Bayramlar, her yaştan insan için bir neşe ve coşku zamanıdır, ancak çocuklar için bu coşku daha da özel bir anlam taşır. Çocuk olmak, bayramların masumiyetiyle kutlanır; çünkü çocuklar, kalplerindeki saf duygularıyla bayramların neşesine renk katarlar.
Bayramlarda çocuk olmak, ilk olarak bir bekleyişle başlar. Heyecanla günler öncesinden bayramlık kıyafetler seçilir, bayram sabahı erken kalkılır bayram namazına gidilir sonrası aile büyükleri ile bayramlaşılır ve büyük bir merakla hediye paketlerinin açılması beklenir.
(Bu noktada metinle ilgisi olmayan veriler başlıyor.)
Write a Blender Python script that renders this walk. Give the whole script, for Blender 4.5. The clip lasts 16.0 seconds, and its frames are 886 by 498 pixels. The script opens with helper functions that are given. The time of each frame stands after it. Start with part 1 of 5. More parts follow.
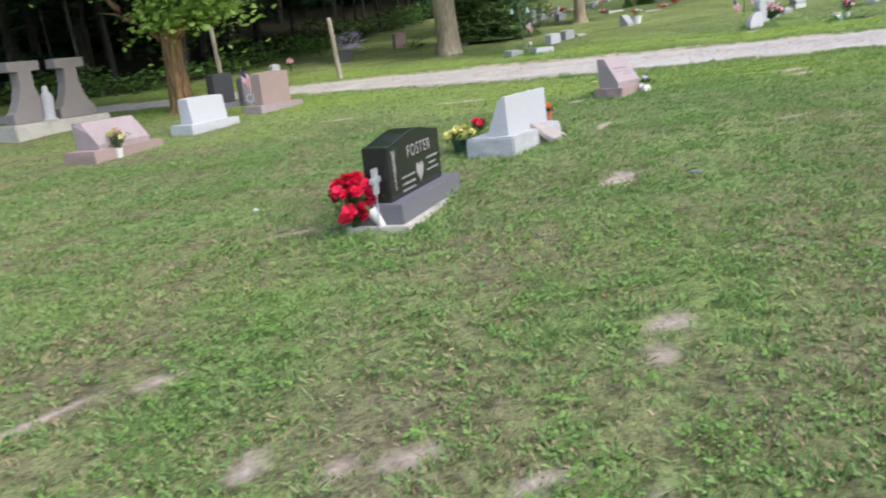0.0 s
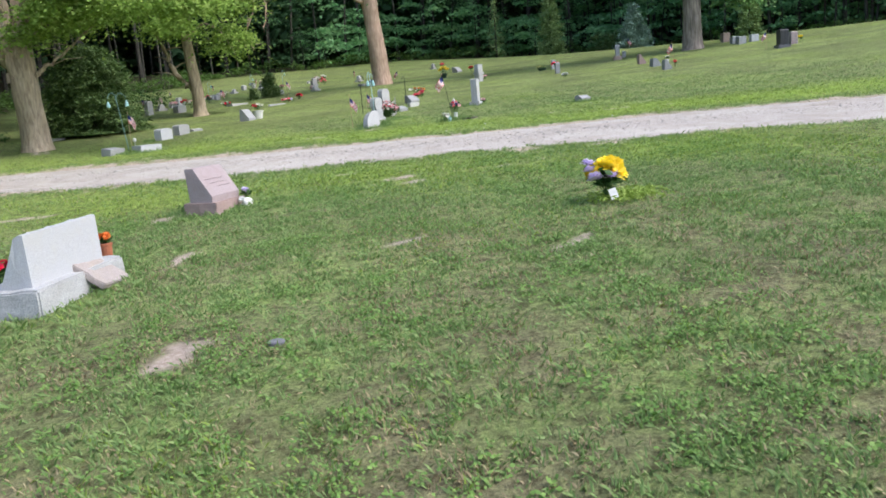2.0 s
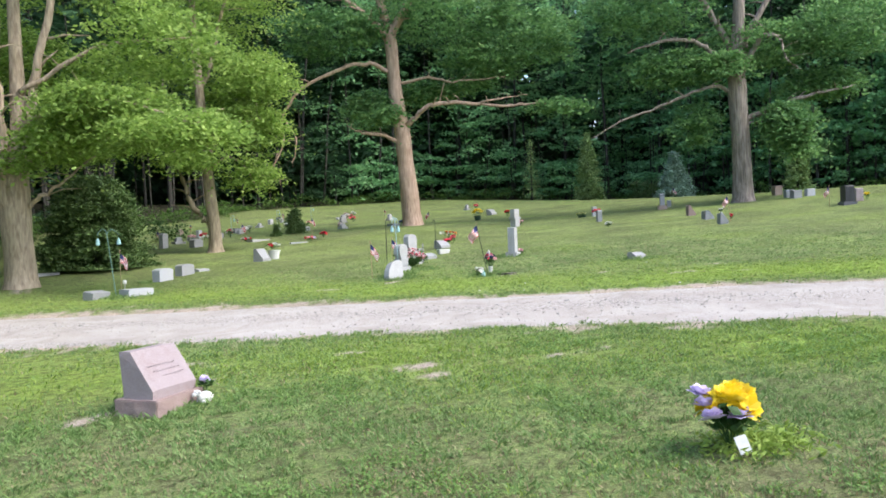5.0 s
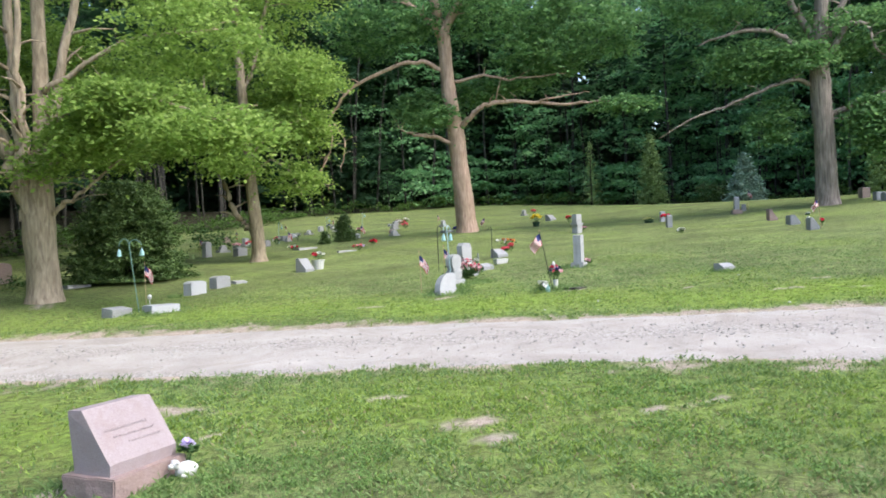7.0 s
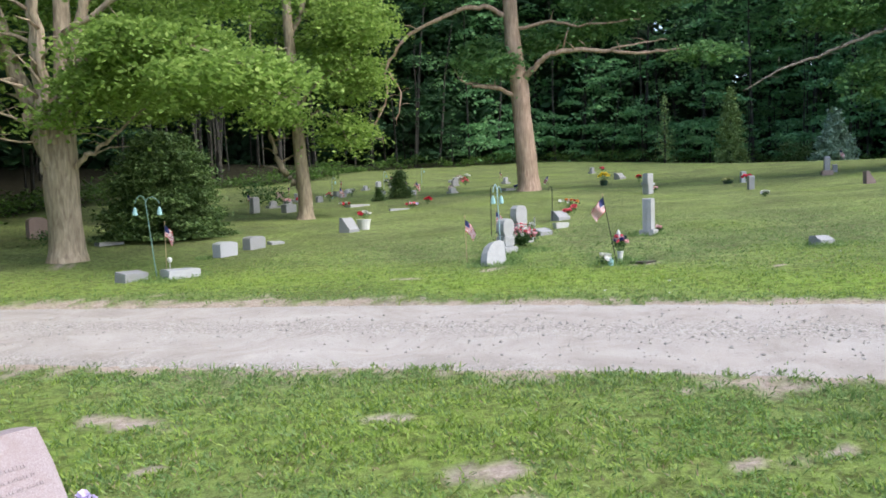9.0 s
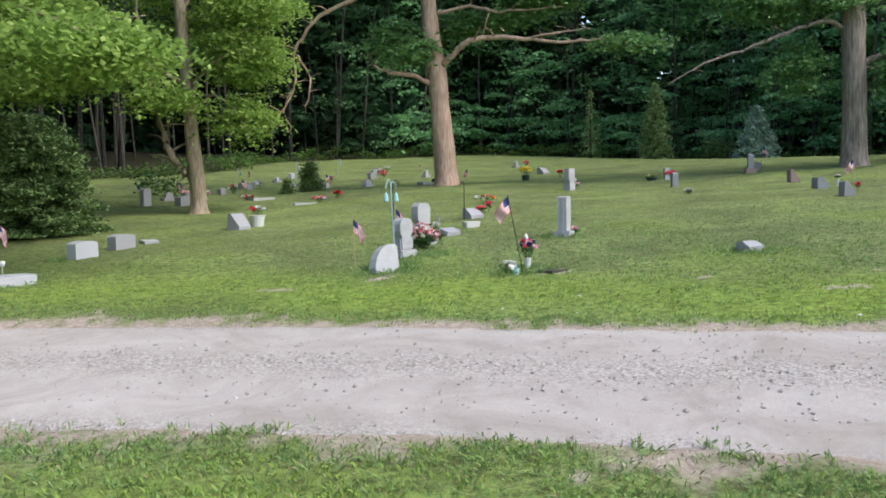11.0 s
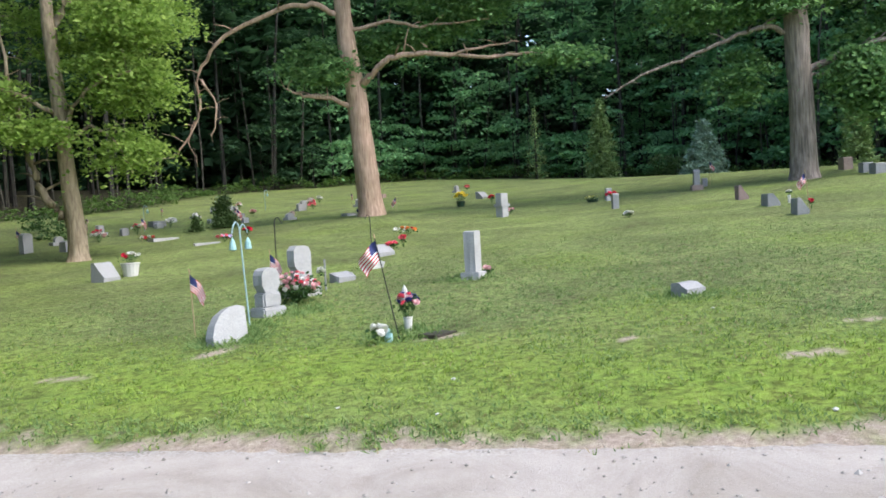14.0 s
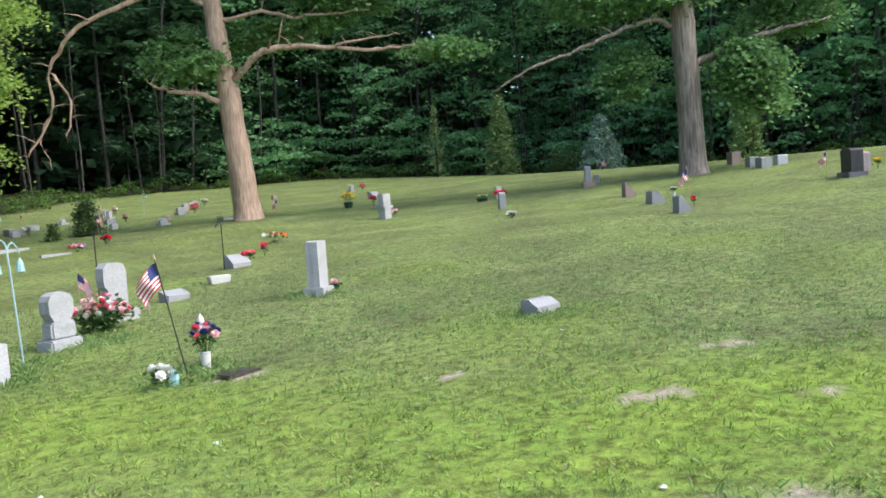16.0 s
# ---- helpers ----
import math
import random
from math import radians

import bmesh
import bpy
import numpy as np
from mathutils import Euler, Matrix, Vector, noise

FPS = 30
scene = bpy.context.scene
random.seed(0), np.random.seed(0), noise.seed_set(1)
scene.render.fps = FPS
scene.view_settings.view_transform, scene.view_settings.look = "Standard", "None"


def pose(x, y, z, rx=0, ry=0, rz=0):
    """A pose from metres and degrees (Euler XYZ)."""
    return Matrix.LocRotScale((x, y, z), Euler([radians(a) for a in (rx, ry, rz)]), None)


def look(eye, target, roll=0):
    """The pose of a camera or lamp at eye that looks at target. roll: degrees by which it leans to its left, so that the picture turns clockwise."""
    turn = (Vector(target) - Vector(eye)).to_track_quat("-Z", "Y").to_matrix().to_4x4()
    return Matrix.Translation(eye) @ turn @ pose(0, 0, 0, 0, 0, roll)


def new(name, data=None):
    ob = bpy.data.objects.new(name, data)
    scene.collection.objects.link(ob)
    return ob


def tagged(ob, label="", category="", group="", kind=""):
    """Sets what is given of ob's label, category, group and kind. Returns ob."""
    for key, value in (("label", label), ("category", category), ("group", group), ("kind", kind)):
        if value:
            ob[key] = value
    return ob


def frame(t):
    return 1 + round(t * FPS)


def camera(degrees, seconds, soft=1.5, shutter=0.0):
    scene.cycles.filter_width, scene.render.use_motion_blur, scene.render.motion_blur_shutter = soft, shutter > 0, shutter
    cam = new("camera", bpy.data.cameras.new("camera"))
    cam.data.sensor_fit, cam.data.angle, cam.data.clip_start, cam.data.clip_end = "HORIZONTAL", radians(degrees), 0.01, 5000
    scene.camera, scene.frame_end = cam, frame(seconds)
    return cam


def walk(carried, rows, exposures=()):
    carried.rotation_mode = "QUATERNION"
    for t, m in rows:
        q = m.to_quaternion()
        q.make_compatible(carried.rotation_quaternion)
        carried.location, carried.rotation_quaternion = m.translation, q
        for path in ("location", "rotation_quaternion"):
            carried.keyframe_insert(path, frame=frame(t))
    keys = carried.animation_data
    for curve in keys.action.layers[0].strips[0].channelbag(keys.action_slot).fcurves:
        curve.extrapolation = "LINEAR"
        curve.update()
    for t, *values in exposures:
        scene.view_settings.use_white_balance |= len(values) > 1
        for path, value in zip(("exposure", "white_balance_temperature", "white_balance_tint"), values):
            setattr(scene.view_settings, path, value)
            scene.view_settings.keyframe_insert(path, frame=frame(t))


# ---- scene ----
cam = camera(56.8, 16.0, soft=1.7, shutter=0.1)
PATH = [
    (0, (-0.453, -1.374, 1.510), (-0.231, 0.552, 1.020), -5.8),
    (0.5, (-0.145, -0.953, 1.541), (0.595, 0.869, 1.173), -3.8),
    (1, (0.176, -0.629, 1.601), (0.975, 1.171, 1.252), -5.1),
    (1.5, (0.409, -0.219, 1.610), (1.199, 1.578, 1.227), -6.3),
    (2, (0.699, 0.181, 1.625), (1.726, 1.858, 1.261), -4.7),
    (2.5, (0.975, 0.540, 1.723), (1.948, 2.268, 1.468), -3.5),
    (3, (1.144, 0.923, 1.737), (2.057, 2.690, 1.529), -2.8),
    (3.5, (1.380, 1.282, 1.762), (2.308, 3.050, 1.634), -3.1),
    (4, (1.645, 1.647, 1.817), (2.574, 3.416, 1.742), -2.6),
    (6.5, (2.694, 3.536, 1.955), (3.787, 5.211, 1.953), -2.6),
    (7, (2.956, 3.998, 1.963), (3.839, 5.792, 1.949), -2.5),
    (7.5, (3.133, 4.420, 1.969), (3.909, 6.263, 1.931), -2.4),
    (8, (3.419, 4.743, 2.012), (4.155, 6.602, 1.948), -2.2),
    (10.5, (4.818, 6.376, 2.115), (5.578, 8.219, 1.959), -0.2),
    (11, (5.161, 6.678, 2.131), (6.042, 8.468, 1.991), -0.9),
    (11.5, (5.473, 6.913, 2.162), (6.340, 8.709, 2.009), -1.3),
    (12, (5.810, 7.161, 2.225), (6.650, 8.969, 2.070), -2.0),
    (12.5, (6.072, 7.512, 2.229), (6.948, 9.309, 2.173), -2.2),
    (13, (6.437, 7.734, 2.271), (7.283, 9.545, 2.211), -2.3),
    (13.5, (6.766, 8.029, 2.259), (7.627, 9.831, 2.149), -3.2),
    (14, (7.141, 8.263, 2.274), (8.109, 10.011, 2.189), -3.1),
    (14.5, (7.531, 8.424, 2.293), (8.495, 10.174, 2.201), -0.7),
    (15, (7.925, 8.647, 2.293), (8.914, 10.383, 2.204), -1.3),
    (15.5, (8.232, 8.820, 2.307), (9.375, 10.459, 2.216), -3.3),
    (16, (8.556, 8.869, 2.333), (9.697, 10.507, 2.229), -4.1),
]
walk(cam, [(t, look(eye, target, roll)) for t, eye, target, roll in PATH],
     [(0, 1.32), (2.5, 1.33), (3.5, 1.36), (4, 1.5), (6.5, 1.55), (7, 1.5), (7.5, 1.38), (8, 1.37), (10.5, 1.16), (11, 1.15), (12, 1.07), (12.5, 1.36), (13, 1.53), (13.5, 1.39), (14.5, 1.43), (16, 1.49)])

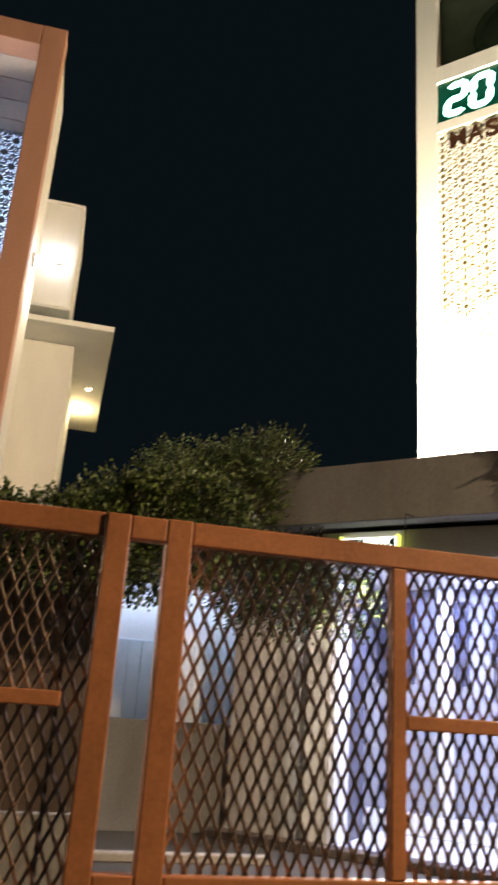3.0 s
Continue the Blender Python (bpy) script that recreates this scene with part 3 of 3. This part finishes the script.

Bu bekleyiş, çocukların gözlerindeki heyecanla daha da anlam kazanır.
Çocuklar için bayramlar, aile birliği ve sevgi dolu anların yaşandığı zamanlardır. Aile büyükleri, çocuklara özel ilgi gösterir, onları sevgiyle kucaklar ve birlikte güzel anılar biriktirirler. Bu birliktelik, çocukların kendilerini değerli ve sevgi dolu hissetmelerini sağlar.
Ancak belki de en önemlisi, bayramlarda çocuk olmanın getirdiği masumiyet duygusudur. Çocuklar, dünyayı temiz bir bakış açısıyla görürler ve her şeyden önce insanların kalplerindeki güzellikleri fark ederler. Bu masumiyet, bayramların ruhunu güçlendirir ve insanları bir araya getiren bir bağ oluşturur.
Bayramlarda çocuk olmak, geleceğe umutla bakmak demektir. Çocuklar, bayramların getirdiği neşe ve sevgiyle büyürler ve bu değerleri gelecek nesillere aktarırlar. Onların masumiyeti, dünyaya umut ve iyimserlik saçar ve bayramların gerçek anlamını hatırlatır: sevgi, birlik ve dayanışma.
Bu bayramda, çocuk olmanın masumiyetiyle kutlayalım ve çocuklarımıza bu değerleri yaşatmak için elimizden geleni yapalım. Çünkü bayramlar, her yaşta insan için bir kutlama değil, aynı zamanda masumiyetin ve sevginin kazanması için bir fırsattır.